El tiempo, no tenía el carácter que pertenece al individuo humano, al ser
que con vida, que ve el transcurso de sus días tal y
como lo conocemos. Ese saber, ese concepto que nos acompaña en toda nuestra vida, que nos recuerda
que nada es eterno y nos reencuentra con la muerte. Ausente ahora y olvidado de mí, me empujó a buscar el contrapunto, la solución.
Mientras sentía las secuelas de mi cautiverio, algo ligero, que nacía
como una nueva memoria, evocaba imágenes disparatadas de troncos secos, ramas
cortadas y devastadas por plagas de termitas, madera sucia... y en todas
ellas ocupo en mí una respuesta. Supe que precisamente es ese
tic-tac, necesario para crear una armonía, “el
tiempo”. La esencia de la vida o la evidencia de la misma, era la
respuesta el camino de regreso y rompería esa sincronización perversa, el conjuro que
me mantenía prisionera, atada a esa espantosa energía, engendrada en los infiernos de la desesperación o en el inconsciente y mareas de dudas y los miedos más ancestrales
del conjunto de la humanidad. Pero ese tiempo o la certeza, carecía de importancia en aquella prisión y eso lo hacía insoportable.

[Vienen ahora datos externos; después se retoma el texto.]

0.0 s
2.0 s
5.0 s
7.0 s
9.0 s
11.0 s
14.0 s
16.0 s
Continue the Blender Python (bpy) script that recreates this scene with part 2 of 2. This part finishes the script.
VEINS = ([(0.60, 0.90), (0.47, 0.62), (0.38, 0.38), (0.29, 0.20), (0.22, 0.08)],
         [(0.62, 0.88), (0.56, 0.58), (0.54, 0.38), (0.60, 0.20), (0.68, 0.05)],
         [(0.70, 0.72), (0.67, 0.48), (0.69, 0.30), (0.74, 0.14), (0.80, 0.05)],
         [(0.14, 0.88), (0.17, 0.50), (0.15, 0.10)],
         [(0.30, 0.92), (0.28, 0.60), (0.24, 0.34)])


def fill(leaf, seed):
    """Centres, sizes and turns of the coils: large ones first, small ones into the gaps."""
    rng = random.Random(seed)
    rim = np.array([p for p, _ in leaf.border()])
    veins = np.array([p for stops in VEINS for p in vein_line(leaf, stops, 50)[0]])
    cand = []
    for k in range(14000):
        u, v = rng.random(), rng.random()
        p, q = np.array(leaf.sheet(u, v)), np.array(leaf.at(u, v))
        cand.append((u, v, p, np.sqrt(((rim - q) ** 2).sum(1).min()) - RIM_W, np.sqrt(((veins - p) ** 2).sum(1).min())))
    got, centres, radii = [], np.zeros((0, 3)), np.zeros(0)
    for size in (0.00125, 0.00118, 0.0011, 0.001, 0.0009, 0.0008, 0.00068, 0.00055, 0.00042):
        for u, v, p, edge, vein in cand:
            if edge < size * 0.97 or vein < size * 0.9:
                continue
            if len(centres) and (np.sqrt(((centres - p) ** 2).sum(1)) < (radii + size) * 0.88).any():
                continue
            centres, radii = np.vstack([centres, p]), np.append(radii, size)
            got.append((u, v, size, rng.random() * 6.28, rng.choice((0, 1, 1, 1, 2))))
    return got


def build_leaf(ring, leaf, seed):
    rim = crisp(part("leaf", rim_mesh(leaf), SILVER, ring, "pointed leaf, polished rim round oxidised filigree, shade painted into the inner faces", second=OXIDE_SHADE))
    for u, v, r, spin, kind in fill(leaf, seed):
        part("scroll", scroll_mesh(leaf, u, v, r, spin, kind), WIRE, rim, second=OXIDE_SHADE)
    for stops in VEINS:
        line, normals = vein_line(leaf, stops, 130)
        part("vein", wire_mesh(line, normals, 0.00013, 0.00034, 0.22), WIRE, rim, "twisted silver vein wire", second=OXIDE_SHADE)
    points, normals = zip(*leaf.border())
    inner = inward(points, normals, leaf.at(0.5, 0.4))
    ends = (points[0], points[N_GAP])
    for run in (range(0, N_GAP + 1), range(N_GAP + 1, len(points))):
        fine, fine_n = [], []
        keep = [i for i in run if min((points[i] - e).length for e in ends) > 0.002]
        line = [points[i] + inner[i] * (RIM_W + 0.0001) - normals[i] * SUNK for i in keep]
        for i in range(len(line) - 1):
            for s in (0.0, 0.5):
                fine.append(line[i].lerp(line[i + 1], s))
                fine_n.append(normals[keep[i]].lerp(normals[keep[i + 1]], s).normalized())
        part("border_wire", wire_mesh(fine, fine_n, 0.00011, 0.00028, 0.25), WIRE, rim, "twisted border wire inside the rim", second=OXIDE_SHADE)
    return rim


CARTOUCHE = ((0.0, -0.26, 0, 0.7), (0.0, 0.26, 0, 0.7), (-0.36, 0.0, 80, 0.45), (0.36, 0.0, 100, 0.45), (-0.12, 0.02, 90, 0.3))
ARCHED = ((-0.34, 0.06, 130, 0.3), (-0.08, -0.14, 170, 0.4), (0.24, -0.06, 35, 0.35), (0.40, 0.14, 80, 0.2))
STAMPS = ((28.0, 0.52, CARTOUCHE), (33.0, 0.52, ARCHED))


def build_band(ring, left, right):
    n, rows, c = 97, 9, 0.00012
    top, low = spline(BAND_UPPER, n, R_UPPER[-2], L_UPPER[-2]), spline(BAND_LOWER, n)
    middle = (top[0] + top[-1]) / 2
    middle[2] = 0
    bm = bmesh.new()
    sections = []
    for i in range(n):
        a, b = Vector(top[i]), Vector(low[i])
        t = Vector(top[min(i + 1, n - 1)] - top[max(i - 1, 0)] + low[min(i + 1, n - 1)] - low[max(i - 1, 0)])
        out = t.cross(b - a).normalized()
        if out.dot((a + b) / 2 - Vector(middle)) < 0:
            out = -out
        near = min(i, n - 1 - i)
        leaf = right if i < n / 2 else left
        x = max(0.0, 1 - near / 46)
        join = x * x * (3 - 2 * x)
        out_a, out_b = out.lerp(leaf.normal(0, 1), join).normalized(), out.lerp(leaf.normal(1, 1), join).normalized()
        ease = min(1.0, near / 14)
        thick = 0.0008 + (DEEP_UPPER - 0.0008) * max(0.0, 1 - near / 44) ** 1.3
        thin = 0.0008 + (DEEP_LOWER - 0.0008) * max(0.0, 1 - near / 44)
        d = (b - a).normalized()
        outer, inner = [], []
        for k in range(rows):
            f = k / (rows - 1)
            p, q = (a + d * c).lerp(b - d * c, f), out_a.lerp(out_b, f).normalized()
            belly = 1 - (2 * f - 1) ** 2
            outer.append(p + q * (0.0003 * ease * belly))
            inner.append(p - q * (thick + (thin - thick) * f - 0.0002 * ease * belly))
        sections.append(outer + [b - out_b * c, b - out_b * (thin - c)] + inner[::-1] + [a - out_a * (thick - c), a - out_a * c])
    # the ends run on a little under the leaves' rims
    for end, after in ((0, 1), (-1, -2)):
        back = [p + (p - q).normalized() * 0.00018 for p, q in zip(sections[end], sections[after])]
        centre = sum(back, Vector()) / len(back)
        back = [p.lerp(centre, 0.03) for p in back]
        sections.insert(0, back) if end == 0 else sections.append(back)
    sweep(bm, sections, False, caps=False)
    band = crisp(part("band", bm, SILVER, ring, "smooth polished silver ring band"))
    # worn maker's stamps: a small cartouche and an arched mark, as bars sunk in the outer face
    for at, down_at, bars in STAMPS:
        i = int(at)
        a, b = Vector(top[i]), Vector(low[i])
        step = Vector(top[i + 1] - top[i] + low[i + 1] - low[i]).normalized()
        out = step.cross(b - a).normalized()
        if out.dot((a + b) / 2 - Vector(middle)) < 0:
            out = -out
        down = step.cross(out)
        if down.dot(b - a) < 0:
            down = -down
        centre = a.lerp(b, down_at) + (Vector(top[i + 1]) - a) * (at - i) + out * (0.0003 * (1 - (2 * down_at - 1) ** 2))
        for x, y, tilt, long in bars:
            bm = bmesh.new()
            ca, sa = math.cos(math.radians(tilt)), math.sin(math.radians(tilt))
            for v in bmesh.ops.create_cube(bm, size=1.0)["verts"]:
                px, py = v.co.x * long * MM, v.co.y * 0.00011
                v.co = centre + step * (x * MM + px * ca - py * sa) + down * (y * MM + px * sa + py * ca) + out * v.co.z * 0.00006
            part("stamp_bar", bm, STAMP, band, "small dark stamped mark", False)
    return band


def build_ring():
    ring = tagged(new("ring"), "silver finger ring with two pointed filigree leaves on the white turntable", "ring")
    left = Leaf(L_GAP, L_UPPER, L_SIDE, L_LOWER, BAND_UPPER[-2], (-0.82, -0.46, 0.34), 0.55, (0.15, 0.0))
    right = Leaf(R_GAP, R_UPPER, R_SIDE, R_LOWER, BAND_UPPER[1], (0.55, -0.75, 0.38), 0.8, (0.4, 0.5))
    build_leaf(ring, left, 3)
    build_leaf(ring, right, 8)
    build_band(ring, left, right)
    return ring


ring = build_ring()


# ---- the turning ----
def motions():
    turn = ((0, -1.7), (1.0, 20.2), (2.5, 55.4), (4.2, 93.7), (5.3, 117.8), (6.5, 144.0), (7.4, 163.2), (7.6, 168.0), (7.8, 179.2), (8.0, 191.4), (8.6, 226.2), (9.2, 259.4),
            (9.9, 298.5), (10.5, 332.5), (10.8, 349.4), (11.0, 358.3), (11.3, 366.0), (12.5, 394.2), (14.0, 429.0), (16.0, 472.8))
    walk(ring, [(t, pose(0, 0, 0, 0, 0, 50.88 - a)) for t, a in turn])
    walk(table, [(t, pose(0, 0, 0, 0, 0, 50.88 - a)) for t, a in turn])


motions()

Domando la locura, fui aprendiendo a adiestrarme, en la necesidad de comprender a ese ser que me ocupaba y copaba mi libertad. Esa vida paralela que se existía para devastar la mía, que con rigor dominaba mis movimientos, mi todo, pero
mi yo, no cejo jamás en avistar la libertad de nuevo o al menos
una vez más.
Quizás en aquella locura, en las esquinas confusas del dolor, tan solo la luz que atisbaba a vislumbrar, era la de
aquel sentimiento que me unía a Ihan, como única fuente de fe. Creía que si lo podía ver, existía… y si existía él existía
yo. Sabía que debía creer en mi intuición.
Los rotos en mi alma eran ya casi imperceptibles, para conservar el único hilo de lucidez los hice descender, los hice dormir
en mi interior.
Despierta a tal inadmisible consentimiento. En mi,
nació una probabilidad poco esclarecida y
confusa, que pugnaba por turbarse en la única realidad concebida y donada a mi vida.
El aprendía de mí, de la misma manera que yo me surtía de de su sed.
El impulso encolerizado de mi voz, nuevamente se perdió, en la penumbra de una nueva mañana bautizada con nieblas
espesas, que tardarían largos meses en desvanecerse.